Small-cap funds are becoming more appealing to investors looking for high-growth opportunities in emerging markets. These funds focus on companies with smaller market values, usually between ₹500 crores and ₹5,000 crores, which can provide great returns.
However, while the chance for high profits is clear, the risks are also significant. So, are small-cap funds a smart choice in emerging economies? Let’s look at the opportunities, risks, and strategies for investing in these funds.
What Are Small Cap Funds?
Small-cap funds invest in smaller companies that are often in the early stages of growth. These companies tend to be more volatile than their larger counterparts but offer greater growth potential, especially in emerging markets.
Typically, small-cap funds are riskier, but they can also provide opportunities for attractive returns due to the rapid expansion of companies.
Emerging economies, where markets are still growing, offer great opportunities for smaller companies to thrive. With less attention from big investors and a largely untapped market, small-cap companies, and as a result, mutual funds that invest in such companies can be suitable investments.
Why Make a Small Cap Mutual Fund Investment?
Small cap mutual funds have a number of benefits, particularly in nations that are developing, regardless of the risks:
1. Undervalued Opportunities:
Many small-cap shares in emerging markets have considerable potential for growth and are undervalued. Big investors often overlook these businesses, which presents chances for wise investors to profit early.
2. High Growth Potential:
Compared to their larger competitors, small-cap companies may see faster growth. Small businesses in sectors like technology, consumer products, and healthcare can provide remarkable profits in emerging economies, which are expanding quickly.
3. Portfolio Diversification:
Small-cap stocks can give your portfolio a useful layer of diversification. Because of their distinct risk profiles and growth potential from large-cap stocks, your portfolio will have a balanced exposure to both high-risk and safe investments.
What Should You Consider for Small Cap Fund Investments
A growing middle class and digitization are the main reasons why small cap mutual funds in emerging economies—especially India—are outperforming large-cap funds as of 2025.
Small-cap funds offer significant growth opportunities. Investors willing to take on the associated risks stand to benefit from the continued expansion of emerging markets and the companies driving this growth.
There is no denying small-cap funds’ unquestionable growth potential in emerging markets, but there are also significant risks.
These businesses are typically more prone to economic shocks, currency volatility, and political unrest. These businesses may go through times of extreme volatility because they are frequently just starting out.

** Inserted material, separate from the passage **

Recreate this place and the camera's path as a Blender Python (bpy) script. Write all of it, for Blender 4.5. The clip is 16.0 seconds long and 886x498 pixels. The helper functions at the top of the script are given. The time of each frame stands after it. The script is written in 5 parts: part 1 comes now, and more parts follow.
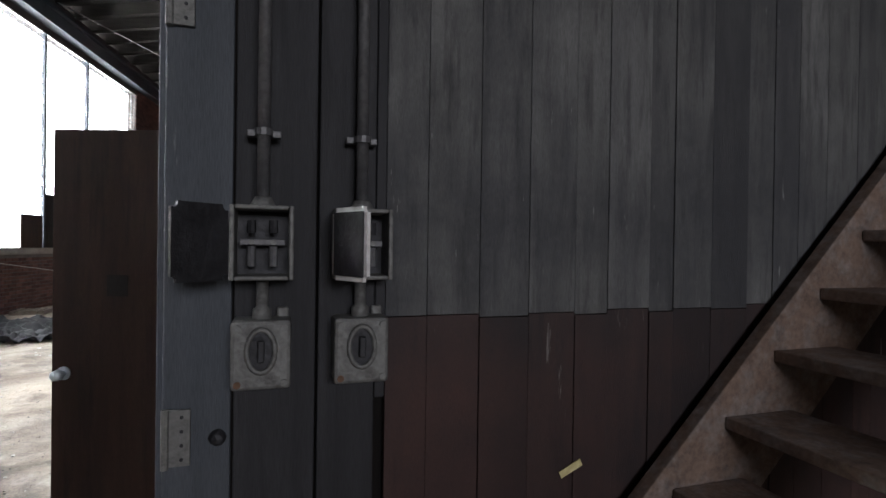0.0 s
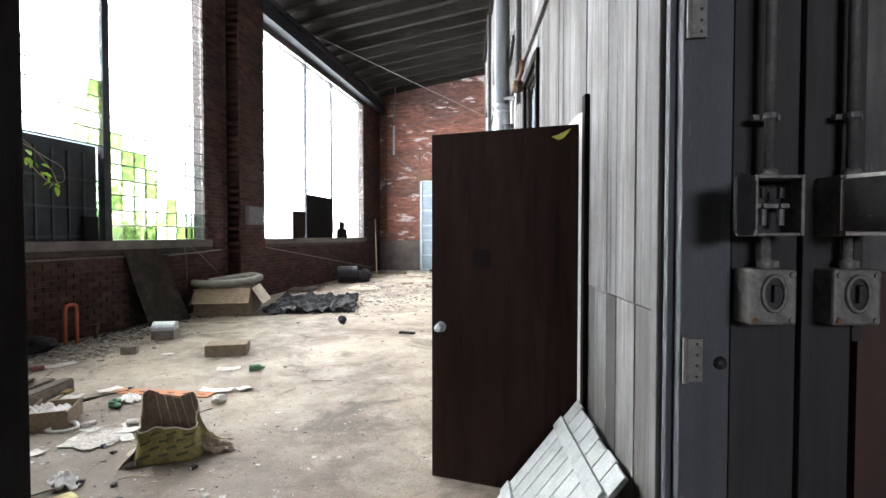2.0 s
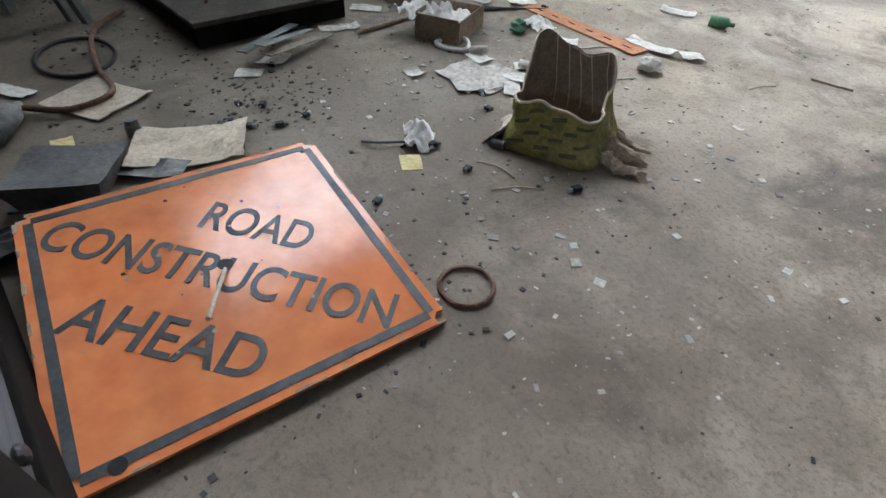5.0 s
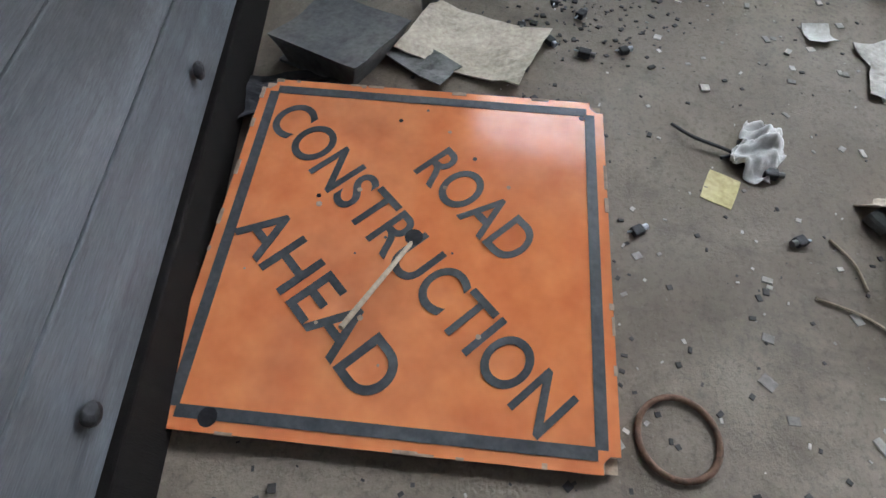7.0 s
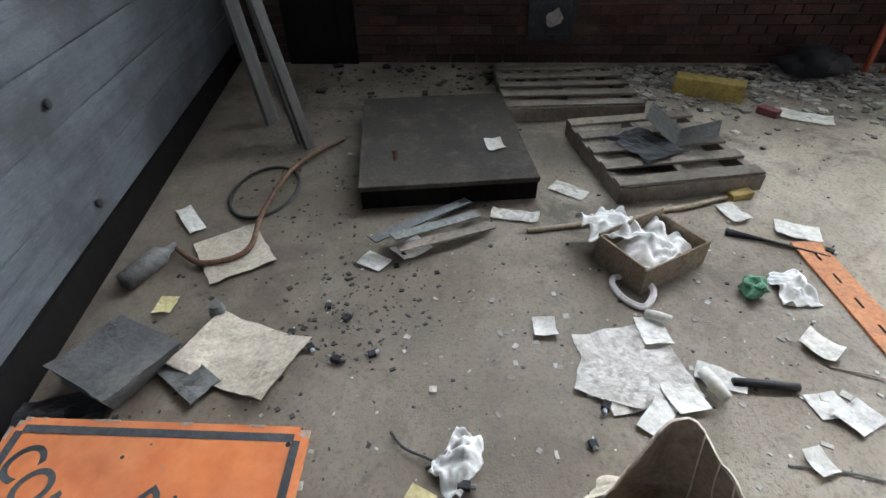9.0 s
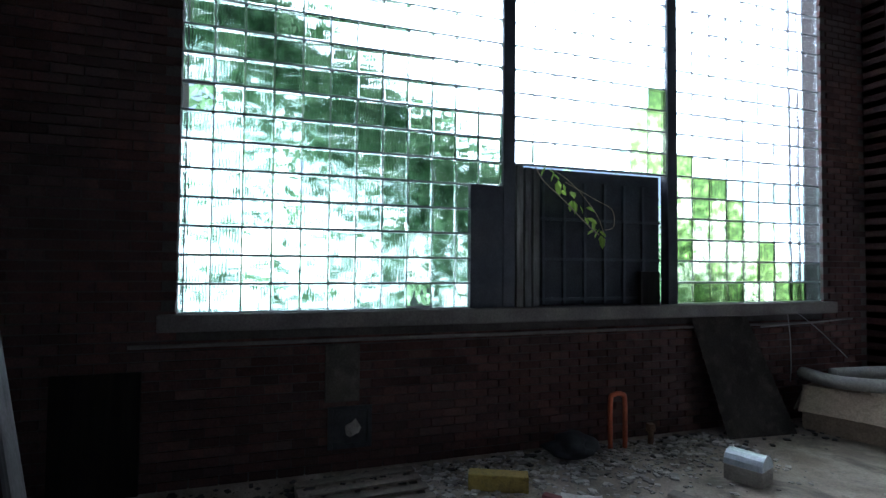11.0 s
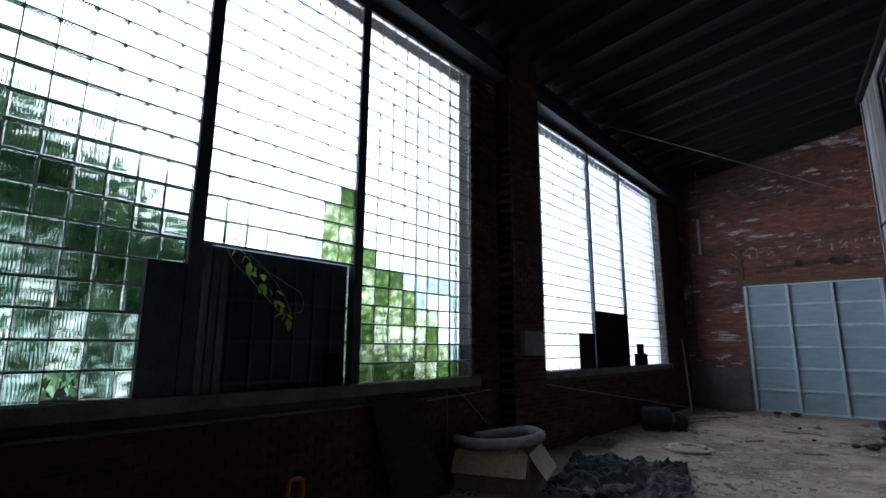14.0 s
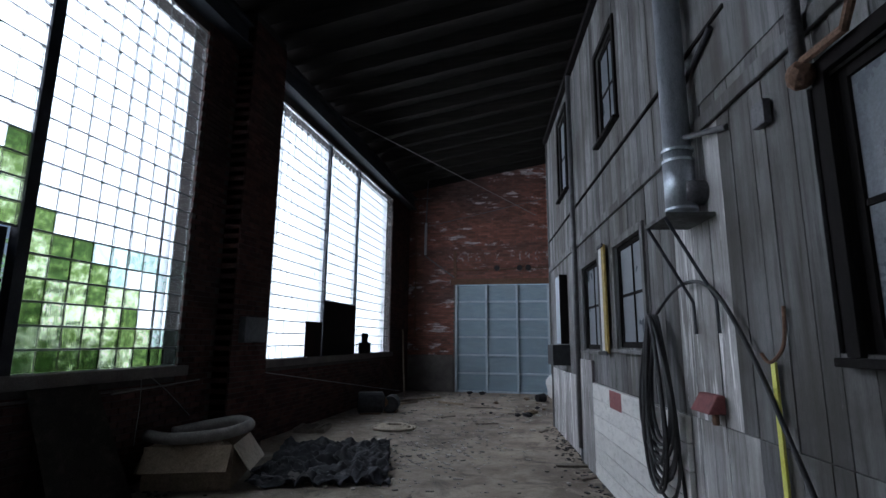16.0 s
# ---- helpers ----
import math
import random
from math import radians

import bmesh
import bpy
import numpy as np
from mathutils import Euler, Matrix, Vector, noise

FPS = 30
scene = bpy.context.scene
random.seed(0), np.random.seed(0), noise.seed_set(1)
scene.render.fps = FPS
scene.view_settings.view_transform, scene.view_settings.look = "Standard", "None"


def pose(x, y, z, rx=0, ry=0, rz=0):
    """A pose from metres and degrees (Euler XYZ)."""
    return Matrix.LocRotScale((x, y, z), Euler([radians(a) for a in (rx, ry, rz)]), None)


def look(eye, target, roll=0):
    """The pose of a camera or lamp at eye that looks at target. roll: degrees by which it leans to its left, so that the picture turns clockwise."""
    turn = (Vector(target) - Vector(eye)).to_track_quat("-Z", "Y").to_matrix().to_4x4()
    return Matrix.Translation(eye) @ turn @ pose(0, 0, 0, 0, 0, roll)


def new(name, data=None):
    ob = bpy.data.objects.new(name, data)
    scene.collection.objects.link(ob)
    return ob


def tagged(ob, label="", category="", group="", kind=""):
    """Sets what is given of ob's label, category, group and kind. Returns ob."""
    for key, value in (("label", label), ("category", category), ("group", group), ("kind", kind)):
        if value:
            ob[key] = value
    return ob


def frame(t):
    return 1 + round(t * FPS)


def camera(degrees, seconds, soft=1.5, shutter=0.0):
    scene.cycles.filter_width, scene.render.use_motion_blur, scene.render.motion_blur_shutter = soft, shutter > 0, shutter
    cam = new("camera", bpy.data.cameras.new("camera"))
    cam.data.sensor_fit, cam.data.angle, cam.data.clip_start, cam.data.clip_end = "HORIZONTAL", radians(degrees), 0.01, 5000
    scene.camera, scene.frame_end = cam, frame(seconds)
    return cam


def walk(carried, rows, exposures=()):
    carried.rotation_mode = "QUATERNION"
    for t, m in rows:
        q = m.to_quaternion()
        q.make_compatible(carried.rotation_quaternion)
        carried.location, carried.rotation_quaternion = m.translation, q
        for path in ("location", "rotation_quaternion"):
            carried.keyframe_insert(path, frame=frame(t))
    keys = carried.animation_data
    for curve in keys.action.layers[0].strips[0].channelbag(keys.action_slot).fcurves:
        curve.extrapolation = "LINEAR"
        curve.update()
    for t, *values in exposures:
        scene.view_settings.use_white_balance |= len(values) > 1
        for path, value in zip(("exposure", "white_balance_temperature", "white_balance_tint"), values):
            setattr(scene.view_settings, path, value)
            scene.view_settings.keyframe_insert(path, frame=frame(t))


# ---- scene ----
cam = camera(82.3, 16.0)
PATH = [
    (0, (1.312, 3.821, 1.550), (1.656, 5.791, 1.540), 0.8),
    (0.5, (1.279, 3.706, 1.552), (1.562, 5.686, 1.508), 0.7),
    (1, (1.079, 3.556, 1.544), (1.244, 5.549, 1.499), 0.8),
    (1.5, (0.812, 3.411, 1.534), (0.739, 5.409, 1.490), 0.3),
    (2, (0.511, 3.495, 1.478), (0.164, 5.464, 1.423), 0.0),
    (2.5, (0.191, 3.716, 1.407), (-0.434, 5.615, 1.341), -0.4),
    (3, (-0.116, 4.009, 1.350), (-0.941, 5.828, 1.258), -0.8),
    (3.5, (-0.277, 4.363, 1.242), (-1.250, 6.085, 0.945), -1.0),
    (4, (-0.459, 4.652, 1.152), (-1.544, 6.196, 0.491), -0.2),
    (4.5, (-0.574, 4.863, 1.120), (-1.729, 6.131, 0.091), 0.8),
    (5, (-0.603, 4.998, 1.117), (-1.788, 5.877, -0.233), 3.7),
    (7.5, (-1.260, 5.354, 1.075), (-2.307, 5.210, -0.623), 0.2),
    (8, (-1.306, 5.569, 1.218), (-2.401, 5.416, -0.448), -0.1),
    (8.5, (-1.335, 5.856, 1.369), (-2.613, 5.691, -0.160), -1.3),
    (9, (-1.396, 6.024, 1.511), (-2.950, 5.947, 0.255), -0.9),
    (9.5, (-1.445, 6.067, 1.640), (-3.226, 6.175, 0.736), -0.5),
    (10, (-1.469, 6.092, 1.723), (-3.382, 6.370, 1.210), -0.5),
    (10.2, (-1.452, 6.124, 1.738), (-3.396, 6.455, 1.402), -0.7),
    (12.5, (-1.094, 6.008, 1.896), (-2.807, 6.968, 2.274), -0.0),
    (13, (-1.055, 6.067, 1.855), (-2.641, 7.223, 2.239), 0.2),
    (13.5, (-1.032, 6.133, 1.842), (-2.472, 7.466, 2.227), 0.3),
    (14, (-1.027, 6.184, 1.833), (-2.301, 7.678, 2.212), 0.3),
    (14.5, (-0.926, 6.202, 1.814), (-2.005, 7.845, 2.184), 0.2),
    (15, (-0.880, 6.230, 1.792), (-1.737, 8.001, 2.154), 0.3),
    (15.5, (-0.857, 6.247, 1.786), (-1.486, 8.111, 2.146), 0.5),
    (16, (-0.845, 6.300, 1.758), (-1.246, 8.227, 2.113), 0.5),
]
walk(cam, [(t, look(eye, target, roll)) for t, eye, target, roll in PATH],
     exposures=[(0, 0.95, 6500, 15), (1.0, 1.1, 6500, 15), (1.5, 1.2, 6600, 15), (2.5, 1.15, 6600, 15), (3.5, 1.0, 6600, 15), (5.0, 0.65, 6150, 13), (8.0, 0.85, 6050, 13),
                (9.0, 1.05, 6100, 13), (9.5, 1.1, 5750, 13), (10.2, 0.85, 5250, 13), (12.5, -1.6, 5650, 14), (14.0, -1.8, 5650, 14), (16.0, -1.95, 5700, 15)])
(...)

For instance, the Axis Small Cap Fund, one of the leading small-cap funds in India, has seen impressive returns over the years, with a five-year average annual return of over 25.43% (as of January 2025).
However, it also experienced a decline during market volatility in 2024, primarily due to global economic conditions. This highlights the inherent risks of investing in small companies in emerging markets, where market fluctuations can be unpredictable.
The Bottom Line
Investing in small-cap mutual funds in emerging markets has potential for growth, but doing so requires a calculated strategy. Investors can achieve attractive returns if they are focused on long term investment, such as more than five years.
However, it depends on choosing reputable funds and controlling risk through diversification. With careful research, a focus on long-term growth, and smart risk management, small-cap funds offer an opportunity to benefit from growing economies.